VMMT-204 received in April 1999, from Raytheon Systems Company, a new motion-based operational flight trainer (OFT) to train Marine Corps and Air Force instructors to fly the Osprey. The OFT will provide the pilot with computer-generated horizontal and vertical visual scenes within a 24-foot dome. Both out-of-window visual scenes and forward-looking infrared imagery are made possible by the OFT's six-channel visual-display system. Its full range of motion also allows pilots to get "a real feel" of both acceleration and deceleration and gives them the opportunity to train in a broad spectrum of simulated environments.

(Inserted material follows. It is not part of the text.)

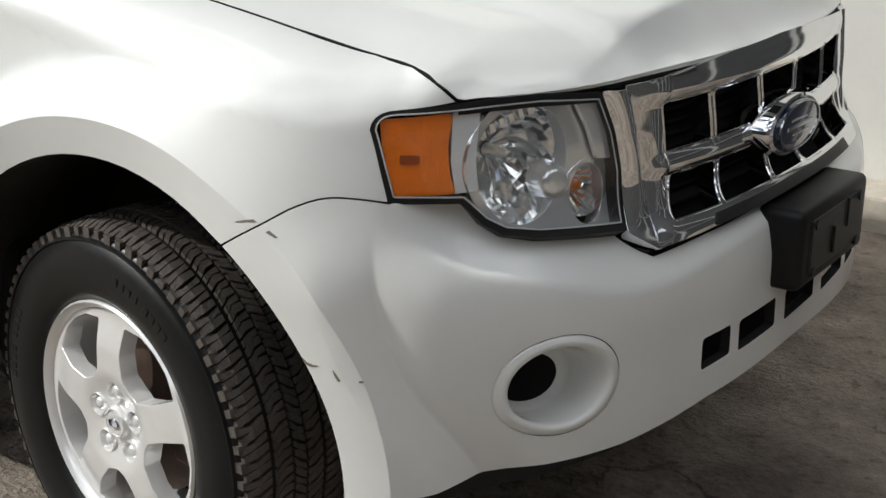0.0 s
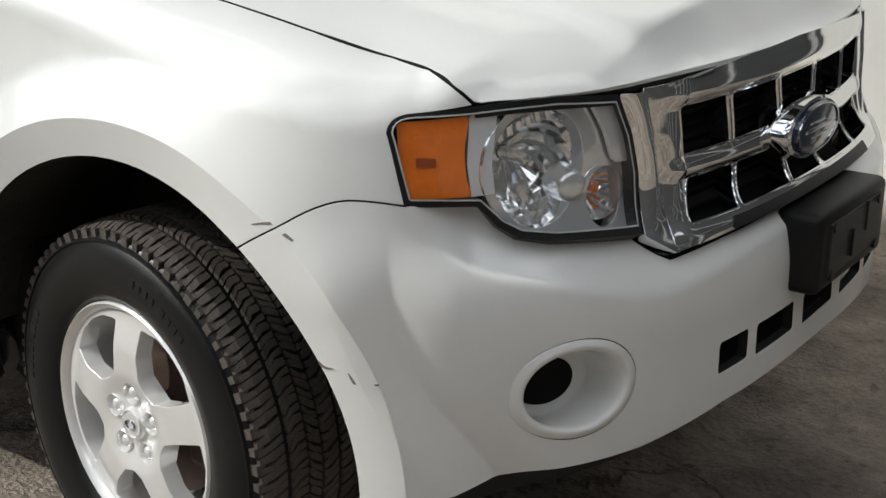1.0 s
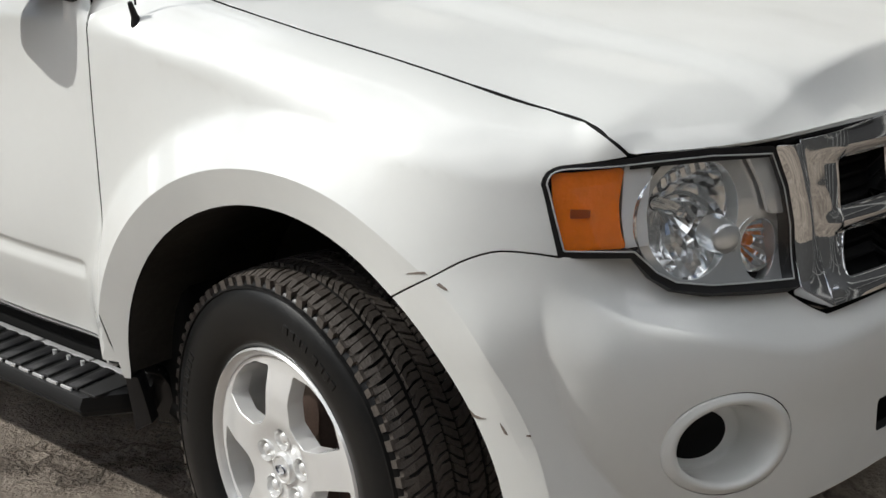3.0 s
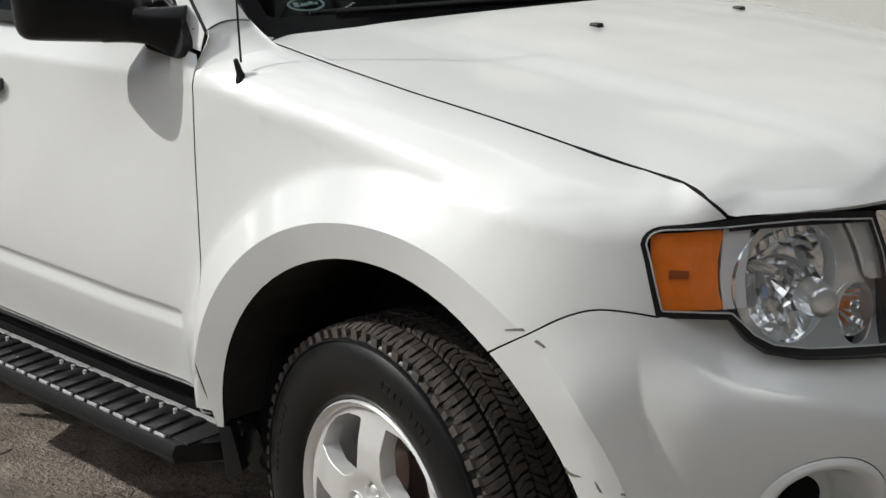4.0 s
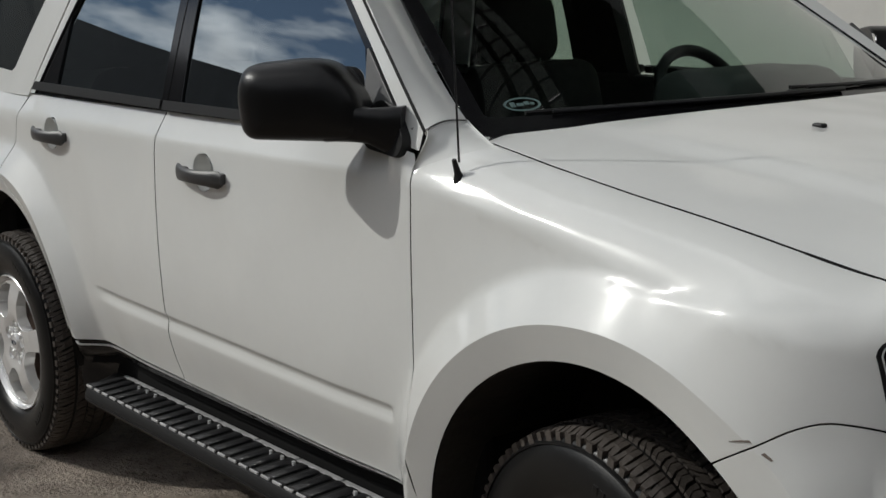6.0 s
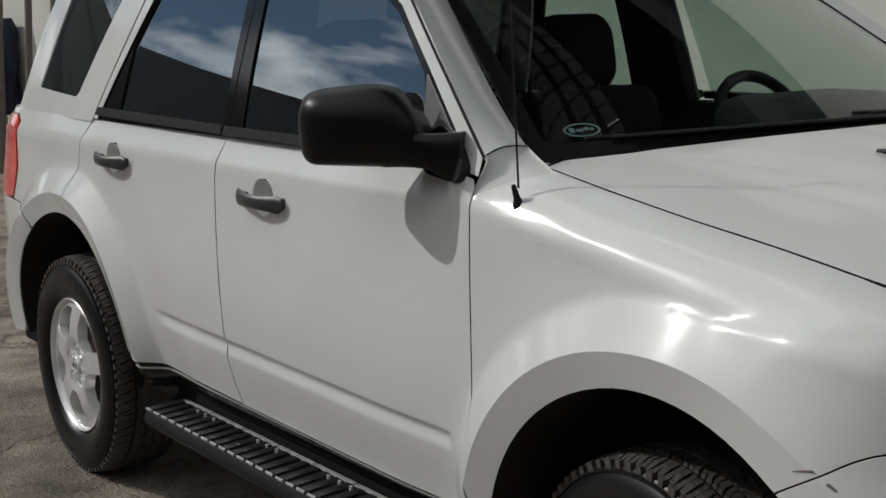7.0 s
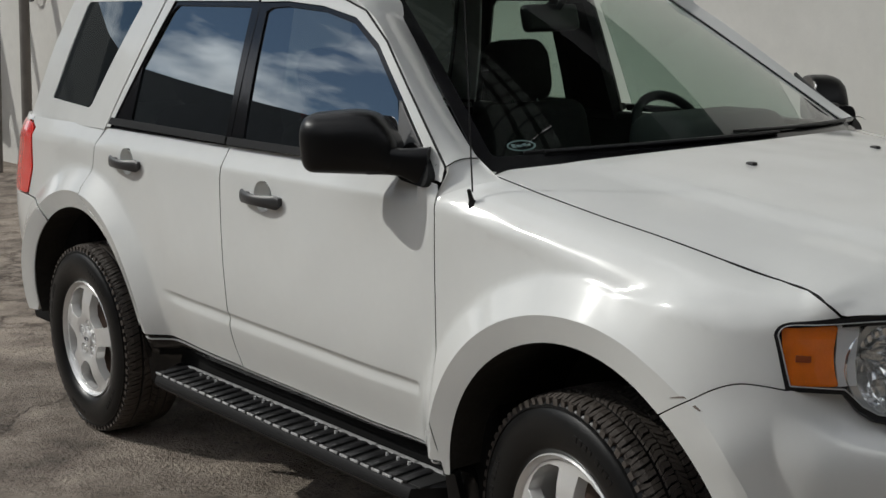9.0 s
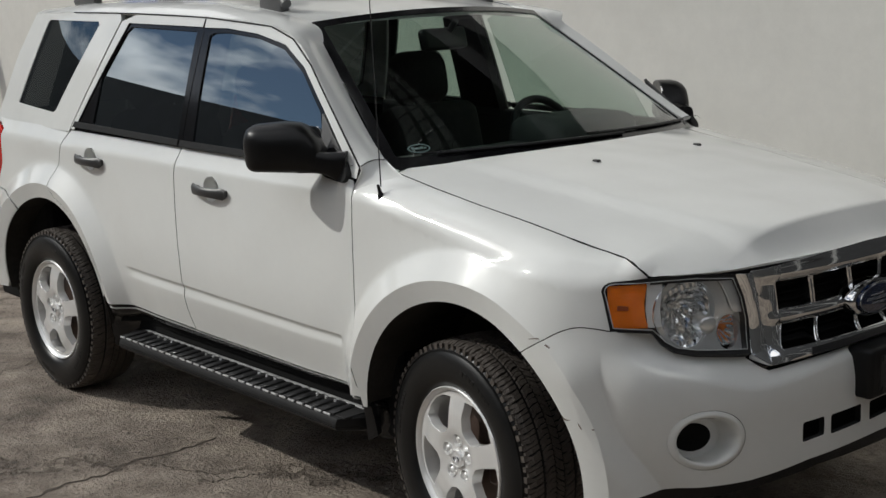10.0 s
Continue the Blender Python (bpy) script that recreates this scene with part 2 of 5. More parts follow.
def flat_mesh(polys, step, lines=()):
    """Triangles that fill the outline but for its holes; lines are edges that the mesh follows."""
    rings = [resample(list(p), step * 0.75) for p in polys]
    lo, hi = rings[0].min(0), rings[0].max(0)
    gx, gy = np.meshgrid(np.arange(lo[0] + step / 2, hi[0], step), np.arange(lo[1] + step / 2, hi[1], step))
    grid = np.stack([gx.ravel(), gy.ravel()], 1)
    edge = np.concatenate(rings)
    guides = []
    for line in lines:
        line = np.array(line, float)
        ok = within(line, rings) & np.array([np.min(np.hypot(*(edge - g).T)) > 0.3 * step for g in line])
        guides.append((line, ok))
    solid = np.concatenate([edge] + [g[k] for g, k in guides])
    if len(grid):
        grid = grid[within(grid, rings)]
        if len(grid):
            near = np.array([np.min(np.hypot(*(solid - g).T)) for g in grid])
            grid = grid[near > 0.55 * step]
    verts, edges, base_i = [], [], 0
    for r in rings:
        verts += [Vector((float(a), float(b))) for a, b in r]
        edges += [(base_i + k, base_i + (k + 1) % len(r)) for k in range(len(r))]
        base_i += len(r)
    for g, ok in guides:
        last = None
        for p, k in zip(g, ok):
            if k:
                verts.append(Vector((float(p[0]), float(p[1]))))
                if last is not None:
                    edges.append((last, len(verts) - 1))
                last = len(verts) - 1
            else:
                last = None
    verts += [Vector((float(a), float(b))) for a, b in grid]
    v2, _, f2, _, _, _ = delaunay_2d_cdt(verts, edges, [], 0, 1e-6)
    v = np.array([tuple(p) for p in v2])
    f = np.array([t for t in f2 if len(t) == 3])
    d1, d2 = v[f[:, 1]] - v[f[:, 0]], v[f[:, 2]] - v[f[:, 0]]
    area = d1[:, 0] * d2[:, 1] - d1[:, 1] * d2[:, 0]
    f = np.where(area[:, None] < 0, f[:, ::-1], f)[np.abs(area) > 1e-9]
    f = f[within(v[f].mean(1), rings)]
    used = np.unique(f)
    remap = -np.ones(len(v), int)
    remap[used] = np.arange(len(used))
    return v[used], remap[f]


def surface(name, polys, fn, material, parent, step=0.02, thick=0.012, lift=0.0, label="", far=False, lines=(), seal=False, edge_lip=None):
    """A pressed panel: the polygons (outline, then holes) in the parameters of fn, laid on that surface, with a turned-in rim."""
    v, f = flat_mesh(polys, step, lines)
    e = 2e-4
    u, w = v[:, 0], v[:, 1]
    p = fn(u, w)
    n = np.cross(fn(u + e, w) - fn(u - e, w), fn(u, w + e) - fn(u, w - e))
    n = n / (np.linalg.norm(n, axis=1, keepdims=True) + 1e-15)
    fnorm = np.cross(p[f[:, 1]] - p[f[:, 0]], p[f[:, 2]] - p[f[:, 0]])
    mean = np.zeros_like(p)
    for k in range(3):
        np.add.at(mean, f[:, k], fnorm)
    mean = mean / (np.linalg.norm(mean, axis=1, keepdims=True) + 1e-15)
    n = np.where(((n * mean).sum(1) < 0.90)[:, None], mean, n)
    p = p + n * lift
    edges = {}
    for t in f:
        for a, b in ((t[0], t[1]), (t[1], t[2]), (t[2], t[0])):
            edges[(a, b)] = 1
    rim = [(a, b) for a, b in edges if (b, a) not in edges]
    side = {}
    for a, b in rim:
        s = np.cross(p[b] - p[a], n[a])
        s = s / (np.linalg.norm(s) + 1e-12)
        for k in (a, b):
            side[k] = side.get(k, 0) + s
    keys = list(side)
    i1 = {k: len(p) + i for i, k in enumerate(keys)}
    i2 = {k: len(p) + len(keys) + i for i, k in enumerate(keys)}
    lown = np.array([side[k] / (np.linalg.norm(side[k]) + 1e-12) for k in keys])
    d1 = min(0.0012 if seal else 0.0022, thick)
    dd = {k: d1 if edge_lip is None else float(edge_lip(v[k][0], v[k][1])) for k in keys}
    row1 = np.array([p[k] - n[k] * dd[k] for k in keys]) + lown * 0.0006
    row2 = np.array([p[k] - n[k] * thick for k in keys])
    verts, norms = np.concatenate([p, row1, row2]), np.concatenate([n, lown, lown])
    faces = [tuple(t) for t in f] + [(b, a, i1[a], i1[b]) for a, b in rim] + [(i1[b], i1[a], i2[a], i2[b]) for a, b in rim]
    if far:
        verts = verts * (1, -1, 1) + (0, 2 * YC, 0)
        norms = norms * (1, -1, 1)
        faces = [t[::-1] for t in faces]
    ob = mesh(name, verts, faces, material, parent, label, True, norms)
    # deeper rim faces go black: the gap's shade is in their colour
    if seal:
        ob.data.materials.append(GAPSHADE)
        idx = [0] * (len(f) + len(rim)) + [1] * len(rim)
        ob.data.polygons.foreach_set("material_index", idx)
    return ob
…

In 1999, the squadron became Fleet Replacement Squadron for MV-22 "Osprey" tilt-rotor pilots and aircrew. The change of aircraft meant a change in designation, so HMT-204 was re-designated VMMT-204. On 12 March 2000 VMMT-204 accepted its first MV-22 Osprey. The squadron conducted MV-22 flight training until December 2000 when a fatal mishap caused USMC leadership to ground the Osprey for its three-year "return to flight period."

VMMT-204 resumed MV-22 flight operations in 2005 in support of the Marine Corps activation of deploying MV-22 squadrons. As of the end of 2007, VMMT-204 has trained over 150 MV-22 pilots for the first three Marine Corps MV-22 squadrons, and the first USAF CV-22 squadron.

VMMT-204 currently operates the block A and B versions of the MV-22 - the block A aircraft preceded the reliability upgrades designed into the block B version, getting delivered to warfighting squadrons first. Although the block A aircraft is less reliable and less logistically supported than the newer aircraft, VMMT-204 has been able to complete its training requirements. At various times in the squadron's history, up to 6 of the block A aircraft have been used a "parts birds" to support the remaining flyable aircraft. On 25 February 2009, the first Block A aircraft was inducted into the "A to B" mod line.